I recently had a look at The Verge’s Top 100 gadgets of the previous decade. No. 2 on the list is the Amazon Echo, a very Star Trekkie ‘smart’, internet-enabled speaker that acts as a digital assistant. It is perfect for anyone wanting a ‘smart home’, doing everything from controlling lights and enabling your alarm system to answer any of your pop-culture questions. One of its more interesting features is voice commerce.
Running low on your favourite drink? Just ask your Echo to order you some more — no mouse, no keyboard, no fuss.
Depending on who you talk to, voice commerce is either the next big thing or a lacklustre gimmick with no real value. Those hailing it as a godsend are talking about the simplicity of it, the naturalness of asking for something as opposed to typing. Voice commerce is also easier than ever to set up (for our international friends), with devices being fairly cheap.
But there are some criticisms of the tech. While it makes sense for general shopping, most users will revert to ecommerce or in-store for those big-ticket purchases. There seems to be some apprehension towards saying “get me the big TV” and hoping for the best. The adoption rate also hasn’t been as vigorous as expected. Some experts attribute this to the ‘newness’ of the tech and say that adoption will grow once people understand the new paradigm (which contradicts the whole ‘naturalness’ argument).

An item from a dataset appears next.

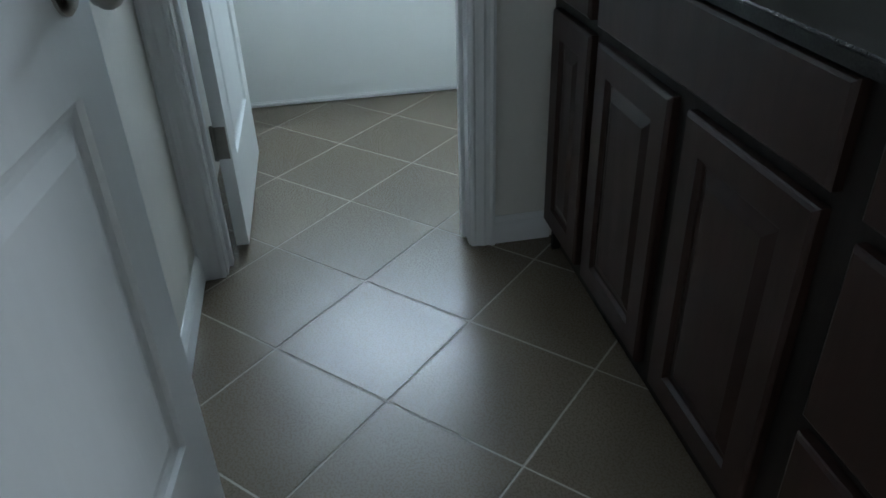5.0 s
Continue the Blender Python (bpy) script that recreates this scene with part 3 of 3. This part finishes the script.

South Africa has some bigger issues to deal with when it comes to voice-commerce adoption.
First, we’re not that big on ecommerce. There are several issues compounding this. According to a recent research report, 71 percent of the respondents said that they’d abandoned their cart, either because of a payment gateway failure or because of a question they didn't want to be answered. That’s huge. It boils down to the fact that, if ecommerce sites tightened up their customer experience (CX), they could grow their business by three times. Experiences like these leave a bad taste in the consumer’s mouth. Distrust of the security provided by financial institutions in the online space also isn’t helping matters.
Clearly, there’s some work to be done around building better experiences for the consumer, both within the shopping and banking experience.
Secondly, there’s limited support for accent recognition. Forrester recently conducted a test across the four major voice assistants (Google, Amazon, Microsoft, and Apple). On average, of the 180 questions asked, the devices failed to answer a whopping 64 percent. In some cases, the tester was redirected to a browser but, in others, the device failed to understand the question. Imagine the frustration a user speaking with a regional English accent or even in their native language might experience? Right now, Alexa caters for a handful of regional accents but many owners are finding that they have to drop their accents to speak to their devices. This will definitely not fly in the South African market.
Lastly, our biggest ecommerce platform doesn’t support it. Takealot has no voice-commerce offering, and that’s telling. With Takealot having the biggest market share as far as ecommerce is concerned, it seems that, if voice were viable, there’d be some mention of it somewhere on its site or in its blog. When I reached out to them, the response was a firm “maybe”.
Is SA ready for voice commerce? No. Is voice commerce ready for SA? No. Does SA need to be ready for voice commerce? Yes, but not necessarily for the sake of commanding a smart speaker to order more peanuts using your favourite SA accent. It’s more because we have some inherent problems with our customer experience across our current ecommerce platforms that need resolving. Maybe, by the time we sort those out, voice commerce will be something worth adopting.